Supreme Court Further Eases Campaign Finance Restrictions
Article audio sponsored by The John Birch Society

The U.S. Supreme Court struck down limits on aggregate campaign donations April 2 in a narrow 5-4 decision. The court plurality in McCutcheon v. Federal Election Commission, while upholding the $2,600 limit on donations to individual candidates, said wealthy political donors should be able to donate the maximum level to as many candidates as they desire. These donations can now, therefore, exceed the previous aggregate limit of $48,600.

“The Government may no more restrict how many candidates or causes a donor may support than it may tell a newspaper how many candidates it may endorse,” Chief Justice John Roberts wrote in the court opinion. “The whole point of the First Amendment is to protect individual speech that the majority might prefer to restrict, or that legislators or judges might not view as useful to the democratic process.” Roberts noted that Congress had a responsibility to enact laws “preventing corruption or the appearance of corruption,” but that there was no corruption prevented by imposing the $48,600 aggregate campaign limitation. 

Nothing in the decision impacted the 2010 Citizens United decision that lifted all limits on political donations to independent expenditures. During the 2012 election cycle, independent organizations spent billions of dollars to influence the electorate with varying degrees of success. Karl Rove’s American Crossroads/Crossroads GPS spent some $176.4 million in 2012, most of which was devoted to nine races, and Rove lost eight of the nine (winning only the governor’s race in overwhelmingly Republican Nebraska). Meanwhile, the much smaller Liberty-For-All SuperPAC spent $1.7 million on 10 races and won 90 percent of them (losing only former Rep. Ron Paul’s presidential campaign). The 2012 cycle saw the rise of a number of powerful Tea Party-aligned, well-funded independent groups that won substantial victories in Congress, including the Club for Growth, FreedomWorks, Senate Conservatives Fund, and Heritage Action for America. 

The growth of such independent organizations has also created a breakdown in the ability of political parties — who traditionally held the purse-strings to reelection efforts — to keep congressmen in line behind leadership. For example, House members staged an abortive coup against House Speaker John Boehner in December 2012, but the only repercussions were that four of the members (Justin Amash of Michigan, Walter Jones of North Carolina, Tim Huelscamp of Kansas, and David Schweikert of Arizona) were stripped of a committee assignment. Nothing else ever came of the matter, and Amash has amassed his own power base independent of party control and successfully demanded floor votes on issues, such as NSA surveillance of Americans, against the wishes of GOP leadership.

The McCutcheon decision may arrest the recent breakdown of the power of political parties as disciplinary mechanisms, because it leveled the playing field between party organizations — which have labored under strict contribution limits — and independent organizations which saw their contribution limits lifted in early 2010. The Washington Post noted on April 2, “The decision provides a financial boost to political parties, which have lost their dominance with the rise of super PACs and other independent political groups that can raise unlimited sums.”

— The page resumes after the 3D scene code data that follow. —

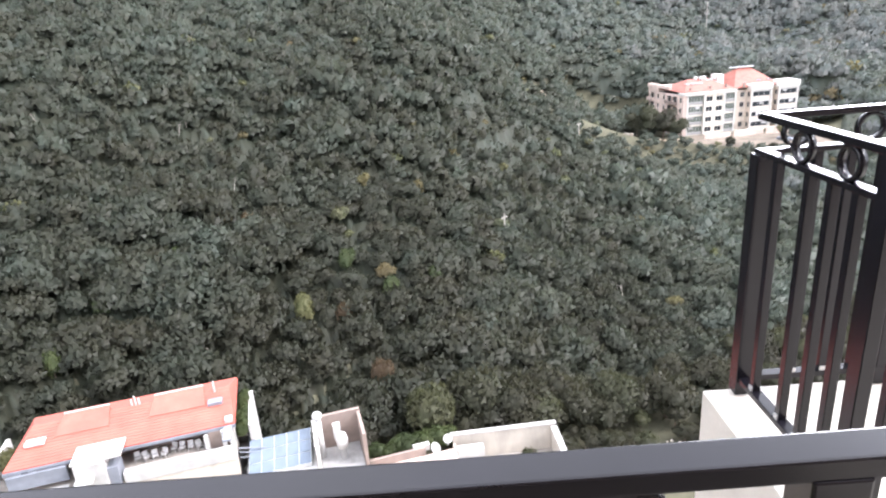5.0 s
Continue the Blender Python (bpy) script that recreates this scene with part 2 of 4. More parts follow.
M_SOLAR = material("pale_blue_solar_glass", (0.105, 0.135, 0.175), rough=0.2, vary=0.15, scale=1.5, bump=0, coat=0.1)
M_PANEL = material("silver_solar_panel", (0.62, 0.65, 0.68), rough=0.25, vary=0.08, scale=2, bump=0)
M_STEEL = material("galvanised_steel", (0.50, 0.50, 0.49), rough=0.45, metal=0.6, vary=0.15)
M_TANK = material("white_water_tank", (0.44, 0.43, 0.415), rough=0.5, vary=0.1, scale=2, stain=(0.4, 0.38, 0.35), stain_amount=0.5)
M_PLASTIC = material("white_plastic", (0.46, 0.45, 0.44), rough=0.4, vary=0.06)
M_WOODPOLE = material("grey_timber_pole", (0.36, 0.33, 0.29), rough=0.9, vary=0.2)
M_DEAD = material("dead_wood", (0.23, 0.21, 0.18), rough=0.9, vary=0.25)
M_ROCK = material("rubble_stone", (0.42, 0.37, 0.32), rough=0.9, vary=0.3, scale=1.0, bump=0.5, bump_scale=6, by_object=0.25)
M_YARD = material("damp_earth", (0.150, 0.125, 0.10), rough=0.9, vary=0.3, scale=0.3, bump=0.4, bump_scale=3, spec=0.2)
# wet paving copy, darkened against the raised exposure as well
M_NEAR_PAVE = material("darkened_wet_paving", (0.29, 0.265, 0.235), rough=0.5, vary=0.18, scale=0.8, bump=0.15, bump_scale=10, stain=(0.20, 0.18, 0.16), stain_amount=0.5)
M_PAVE = material("pale_paving", (0.42, 0.37, 0.31), rough=0.8, vary=0.15, scale=0.8, bump=0.15, bump_scale=10, stain=(0.33, 0.29, 0.25), stain_amount=0.5)


# ---- building blocks ----
def mesh_of(name, bm, mat, smooth=False):
    me = bpy.data.meshes.new(name)
    bm.normal_update()
    bm.to_mesh(me)
    bm.free()
    if smooth:
        me.polygons.foreach_set("use_smooth", [True] * len(me.polygons))
    me.materials.append(mat)
    return me


def part(name, bm, mat, parent, label="", smooth=False):
    me = bm if isinstance(bm, bpy.types.Mesh) else mesh_of(name, bm, mat, smooth)
    ob = new(name, me)
    ob.parent = parent
    if label:
        ob["label"] = label
    return ob


def thing(name, label, category, m=None, group="", kind=""):
    ob = new(name)
    ob.empty_display_size = 0.2
    ob.matrix_world = m or Matrix()
    return tagged(ob, label, category, group, kind)


def box(bm, x0, x1, y0, y1, z0, z1, bevel=0.0, m=None):
    vs = [bm.verts.new(p) for p in ((x0, y0, z0), (x1, y0, z0), (x1, y1, z0), (x0, y1, z0), (x0, y0, z1), (x1, y0, z1), (x1, y1, z1), (x0, y1, z1))]
    fs = [bm.faces.new([vs[i] for i in q]) for q in ((3, 2, 1, 0), (4, 5, 6, 7), (0, 1, 5, 4), (1, 2, 6, 5), (2, 3, 7, 6), (3, 0, 4, 7))]
    if bevel:
        es = list({e for f in fs for e in f.edges})
        out = bmesh.ops.bevel(bm, geom=es, offset=bevel, segments=2, profile=0.6, affect="EDGES")
        vs = list({v for f in out["faces"] for v in f.verts} | {v for v in vs if v.is_valid})
    if m:
        for v in vs:
            v.co = m @ v.co
    return vs


def boxed(*args, **kw):
    bm = bmesh.new()
    box(bm, *args, **kw)
    return bm


def rod(bm, a, b, r0, r1=None, seg=8):
    """A tapered rod from a to b."""
    a, b = Vector(a), Vector(b)
    q = (b - a).to_track_quat("Z", "Y").to_matrix()
    r1 = r0 if r1 is None else r1
    ring = [[bm.verts.new(p + q @ Vector((r * math.cos(2 * math.pi * i / seg), r * math.sin(2 * math.pi * i / seg), 0))) for i in range(seg)] for p, r in ((a, r0), (b, r1))]
    for i in range(seg):
        j = (i + 1) % seg
        bm.faces.new((ring[0][i], ring[0][j], ring[1][j], ring[1][i]))
    bm.faces.new(ring[0][::-1])
    bm.faces.new(ring[1])


def rodded(*args, **kw):
    bm = bmesh.new()
    rod(bm, *args, **kw)
    return bm


def lathe(bm, profile, centre=(0, 0, 0), seg=14):
    rings = []
    for r, z in profile:
        rings.append([bm.verts.new((centre[0] + r * math.cos(2 * math.pi * i / seg), centre[1] + r * math.sin(2 * math.pi * i / seg), centre[2] + z)) for i in range(seg)])
    for a, b in zip(rings, rings[1:]):
        for i in range(seg):
            j = (i + 1) % seg
            bm.faces.new((a[i], a[j], b[j], b[i]))
    bm.faces.new(rings[0][::-1])
    bm.faces.new(rings[-1])


def solid(bm, pts, faces):
    vs = [bm.verts.new(p) for p in pts]
    for f in faces:
        bm.faces.new([vs[i] for i in f])


def prism(bm, outline, z0, z1):
    """An upright block over a footprint."""
    n = len(outline)
    lo = [bm.verts.new((x, y, z0)) for x, y in outline]
    hi = [bm.verts.new((x, y, z1)) for x, y in outline]
    bm.faces.new(lo[::-1])
    bm.faces.new(hi)
    for i in range(n):
        j = (i + 1) % n
        bm.faces.new((lo[i], lo[j], hi[j], hi[i]))


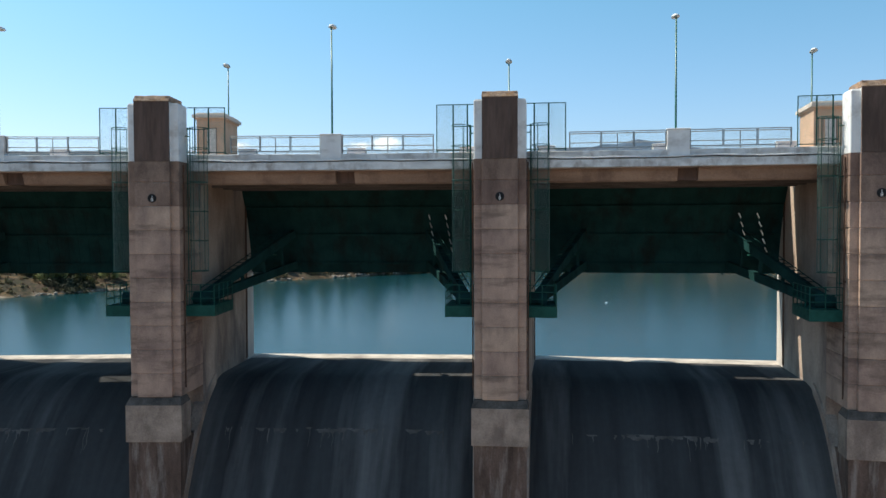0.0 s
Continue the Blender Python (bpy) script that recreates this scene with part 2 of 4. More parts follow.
M_PINE = mat("pine_foliage", (0.185, 0.192, 0.070), 0.8, var=0.2, scale=0.25, fine=3, bump=0, island=0.25, rand=0.3, leafy=0.45)
M_DARKLEAF = mat("dark_cypress_foliage", (0.028, 0.045, 0.022), 0.8, var=0.3, scale=0.5, fine=3, bump=0, island=0.35)
M_OLIVE = mat("grey_green_foliage", (0.174, 0.186, 0.082), 0.8, var=0.2, scale=0.25, fine=3, bump=0, island=0.25, rand=0.45, leafy=0.35)
M_SCRUB = mat("scrub_foliage", (0.16, 0.152, 0.078), 0.85, var=0.35, scale=0.15, fine=2, bump=0, island=0.45, leafy=0.35, tint=(0.09, 0.075, 0.04))
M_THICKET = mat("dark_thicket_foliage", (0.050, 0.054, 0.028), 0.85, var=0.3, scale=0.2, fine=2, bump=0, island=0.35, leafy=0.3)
M_MAQUIS = mat("maquis_foliage", (0.115, 0.120, 0.062), 0.85, var=0.3, scale=0.05, fine=1.5, bump=0, island=0.35, leafy=0.4)
M_DRYGRASS = mat("dry_grass", (0.33, 0.195, 0.105), 0.95, var=0.3, scale=0.2, fine=3, bump=0, island=0.4)
M_ROCK = mat("pale_shore_rock", (0.33, 0.28, 0.23), 0.95, var=0.35, scale=0.8, fine=4, bump=0.5, island=0.3)
M_TRACK = mat("pale_dirt_road", (0.60, 0.48, 0.38), 0.95, var=0.25, scale=0.3, fine=3, bump=0.2)
M_EARTH = mat("red_earth_cutting", (0.19, 0.112, 0.072), 0.95, var=0.35, scale=0.4, fine=3, bump=0.4, tint=(0.09, 0.062, 0.042))
M_RETAIN = mat("dark_stone_retaining_wall", (0.09, 0.075, 0.065), 0.95, var=0.4, scale=0.5, fine=2.5, bump=0.5)


# ---------------------------------------------------------------- building blocks
def obj(name, bm, material, parent=None, label="", smooth=False):
    me = bpy.data.meshes.new(name)
    bm.normal_update()
    bm.to_mesh(me)
    bm.free()
    me.materials.append(material)
    if smooth:
        me.polygons.foreach_set("use_smooth", [True] * len(me.polygons))
    ob = new(name, me)
    if parent:
        ob.parent = parent
    if label:
        ob["label"] = label
    return ob


def part(name, bm, material, parent, label="", smooth=False):
    return obj(name, bm, material, parent, label, smooth)


def thing(name, label, category, group="", kind="", at=(0, 0, 0), turn=0):
    e = new(name)
    e.empty_display_size = 0.2
    e.matrix_world = pose(*at, 0, 0, turn)
    return tagged(e, label, category, group, kind)


def box(bm, x0, x1, y0, y1, z0, z1, b=0.0):
    """A box; b chamfers its four upright edges and its top edges."""
    if b <= 0:
        v = [bm.verts.new((x, y, z)) for z in (z0, z1) for x, y in ((x0, y0), (x1, y0), (x1, y1), (x0, y1))]
        for f in ((3, 2, 1, 0), (4, 5, 6, 7), (0, 1, 5, 4), (1, 2, 6, 5), (2, 3, 7, 6), (3, 0, 4, 7)):
            bm.faces.new([v[i] for i in f])
        return
    def ring(i, z):
        c = [(x0 + i + b, y0 + i), (x1 - i - b, y0 + i), (x1 - i, y0 + i + b), (x1 - i, y1 - i - b),
             (x1 - i - b, y1 - i), (x0 + i + b, y1 - i), (x0 + i, y1 - i - b), (x0 + i, y0 + i + b)]
        return [bm.verts.new((x, y, z)) for x, y in c]
    loft(bm, [ring(b, z0), ring(0, z0 + b), ring(0, z1 - b), ring(b, z1)])


def loft(bm, rings, cap=True):
    n = len(rings[0])
    for a, c in zip(rings, rings[1:]):
        for i in range(n):
            j = (i + 1) % n
            bm.faces.new((a[i], a[j], c[j], c[i]))
    if cap:
        bm.faces.new(list(reversed(rings[0])))
        bm.faces.new(rings[-1])


def prism(bm, poly, z0, z1, inset=0.0):
    """An upright prism of a plan polygon (anticlockwise); inset chamfers both ends."""
    if inset:
        cx, cy = sum(p[0] for p in poly) / len(poly), sum(p[1] for p in poly) / len(poly)
        small = []
        for x, y in poly:
            d = math.hypot(x - cx, y - cy) or 1
            small.append((x - (x - cx) / d * inset * 1.3, y - (y - cy) / d * inset * 1.3))
        lay = [(small, z0), (poly, z0 + inset), (poly, z1 - inset), (small, z1)]
    else:
        lay = [(poly, z0), (poly, z1)]
    loft(bm, [[bm.verts.new((x, y, z)) for x, y in p] for p, z in lay])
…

The McCutcheon decision has also re-energized the fury of the political Left, which had long been comfortable with its own control of five of the top six media outlets — a virtual media monopoly — in the pre-Citizens United world. While the Citizens United decision infuriated the Left, the McCutcheon decision will only enrage them further.

This is also true of leftists on the Supreme Court. Justice Stephen Breyer’s dissent revealed that court leftists are still reeling from being rebuffed by the court majority in the 2010 Citizens United decision, which he claims “understates the importance of protecting the political integrity of our governmental institutions.” Although the First Amendment to the U.S. Constitution explicitly states that “Congress shall make no law … abridging the freedom of speech, or of the press,” Breyer sees the federal government as having a strong role in regulating political debate. “Where enough money calls the tune, the general public will not be heard,” Breyer stated. “The First Amendment advances not only the individual’s right to engage in political speech, but also the public’s interest in preserving a democratic order in which collective speech matters.” Breyer — and the three other justices appointed by Clinton and Obama — see the issue in terms of a marketplace of opinions in dire need of direction from Congress: “A free marketplace of political ideas loses its point. That is one reason why the Court has stressed the constitutional importance of Congress’ concern that a few large donations not drown out the voices of the many.”

But Chief Justice Roberts replied to Breyer that “If the First Amendment protects flag burning, funeral protests and Nazi parades — despite the profound offense such spectacles cause — it surely protects political campaign speech despite popular opposition.” Justice Clarence Thomas — who concurred with the majority striking down the aggregate campaign donation limit — wrote an opinion stating that not one of the political donation limitations survives constitutional scrutiny, including the $2,600 per candidate maximum.